"Desde que era un niño siempre vengo al Rincón —santuario nacional de San Lázaro, en La Habana—, mis padres venían cada año a cumplir una promesa que hicieron para que me salvara de una enfermedad y me traían, y ahora sigo viniendo yo para agradecerle, y eso lo haré mientras tenga fuerzas y vida y para estar aquí venerándolo", comentó a Sputnik Carlos Manuel Díaz, uno de los devotos que cumple su promesa cada año.
"A los tres años de edad tuve una enfermedad infecciosa que me tuvo muy grave, al borde la muerte, y según mis padres, los médicos no contaban con que sobreviviera, y mi padre invocó a San Lázaro, y le prometió se arrastraría hasta la iglesia si me salvaba", dice Díaz, de 51 años, que exhibe orgulloso sus rodillas y codos ensangrentados.

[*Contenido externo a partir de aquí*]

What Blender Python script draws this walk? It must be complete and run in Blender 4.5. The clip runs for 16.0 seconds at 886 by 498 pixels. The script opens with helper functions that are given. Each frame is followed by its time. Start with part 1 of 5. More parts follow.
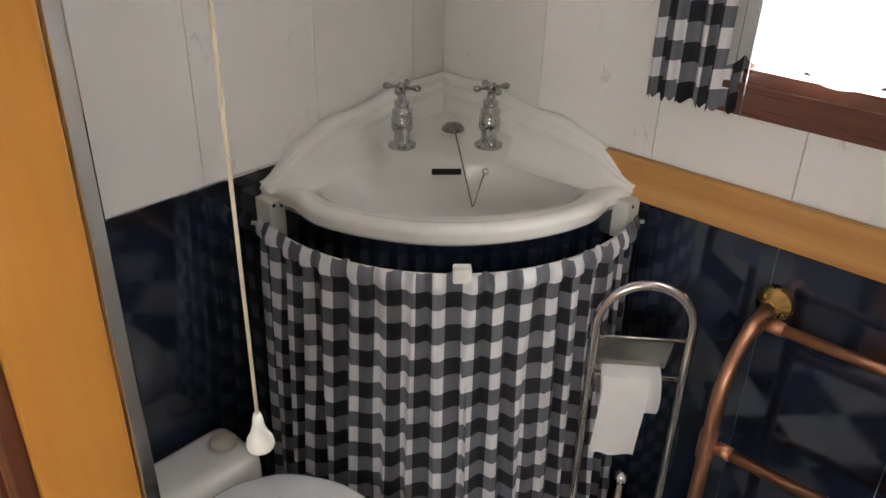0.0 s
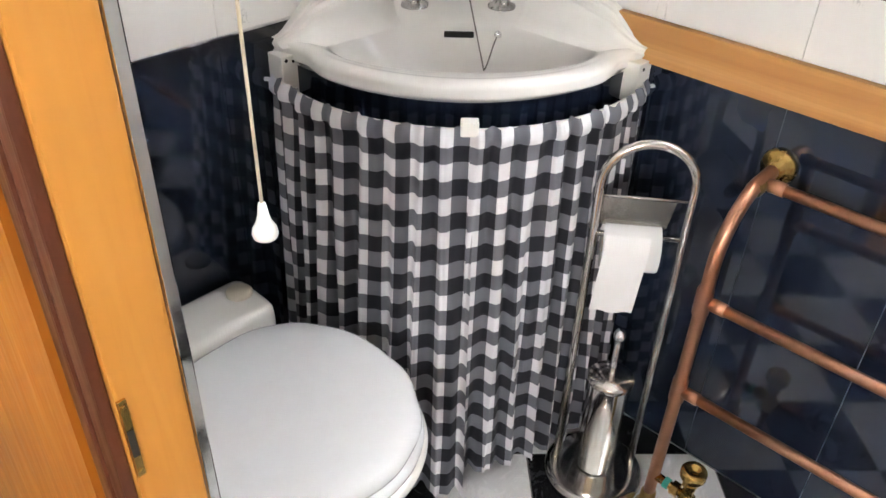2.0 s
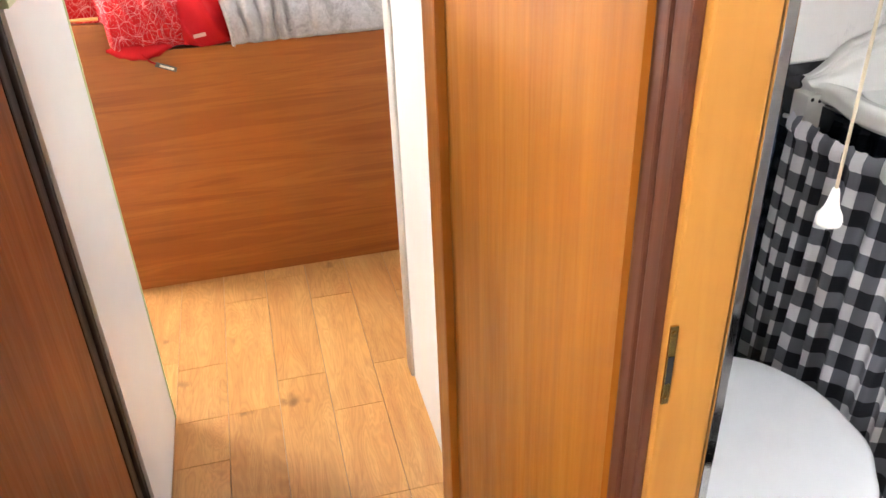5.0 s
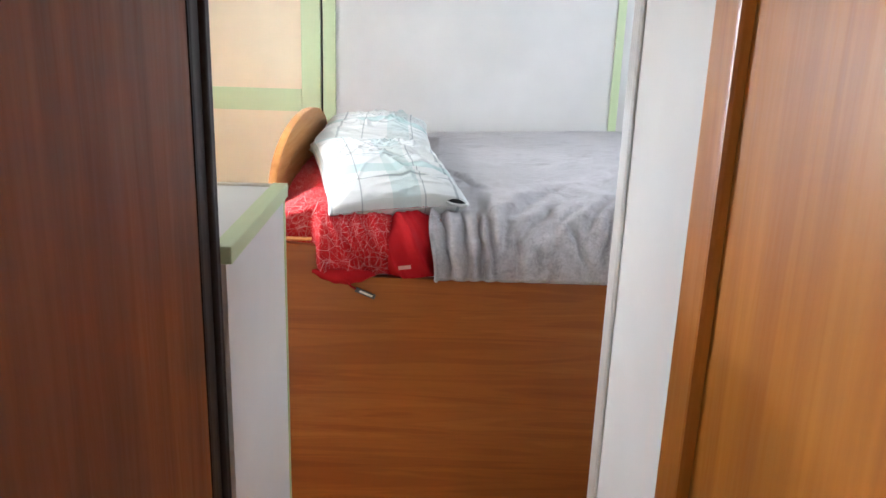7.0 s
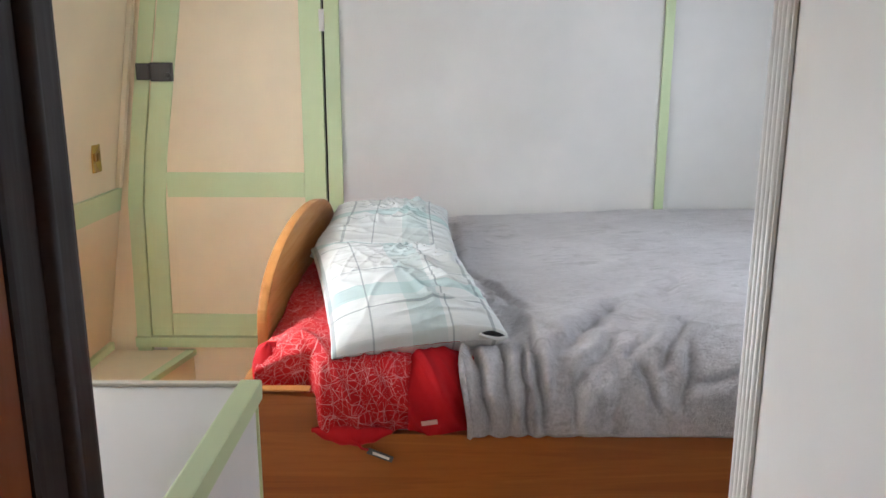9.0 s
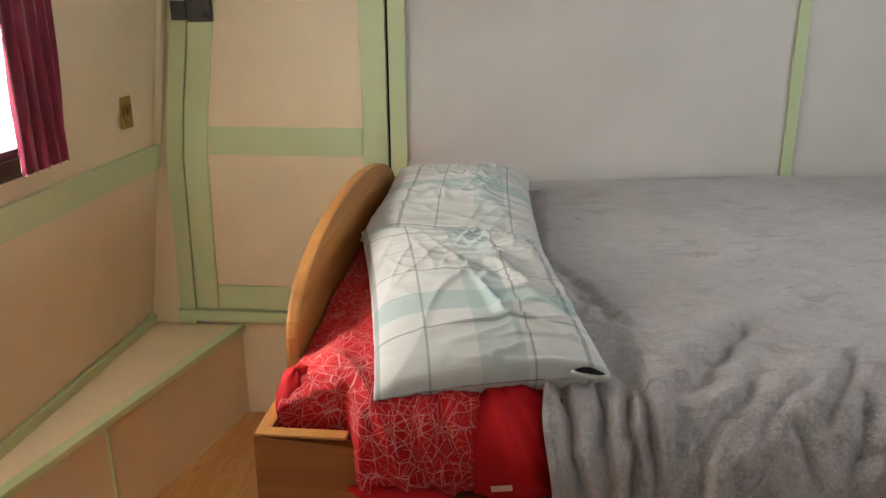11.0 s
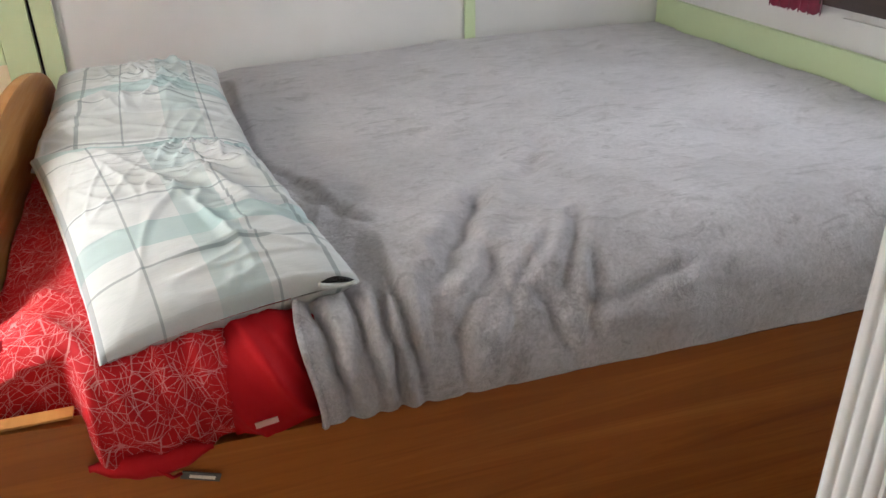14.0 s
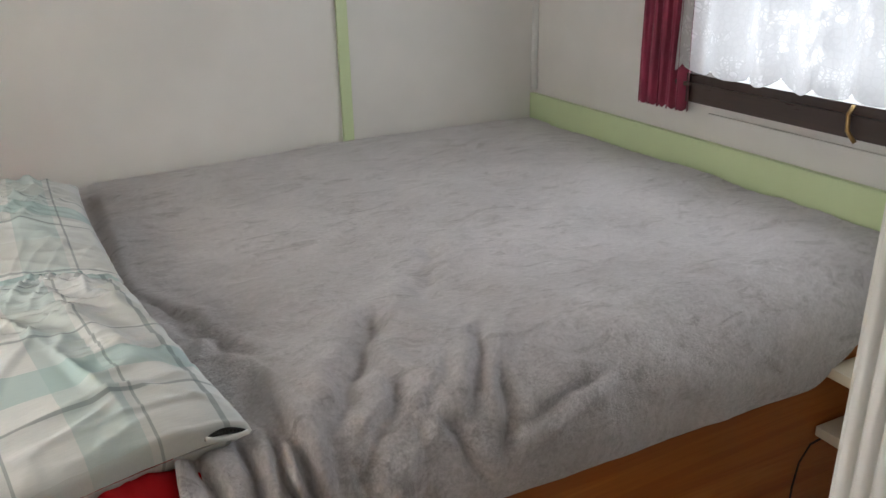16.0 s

Este hombre fornido, con cara bonachona, es uno más entre miles de devotos que cada año participan de estas fiestas-homenaje al "viejo Lázaro", como le dicen los cubanos, que se repite cada 17 de diciembre se cómo fiel tradición religioso-popular.
Todo un espectáculo impresionante donde hombres y mujeres del pueblo buscan la esperanza en la fe, aun cuando todos no se consagran a la misma deidad, donde en la variedad del sincretismo religioso de este pueblo multicolor avanzan en el mismo grupo devotos del Obispo Lázaro, del Lázaro discípulo de Jesús de Betania, al Lázaro de la parábola de San Lucas o al viejo leproso santificado por los cultos africanos, Babalú Ayé.
Esa masa compacta y silenciosa busca en cualquiera de estas divinidades el consuelo a sus desgracias, la gracia del amparo y un poco de paz en el futuro, y sea cual sea el que le ofrezca, ahí estará el rezo desesperado por el niño enfermo, por el viejo desvalido, por el humano falto de alegría, o la sonrisa del bienaventurado.
Allí están para escuchar la misa del párroco oficiante, o para regar por los alrededores las "limpiezas" encargadas por los santeros que adoran a Babalú, convirtiendo al templo en una casa común donde se reúnen todos los cubanos.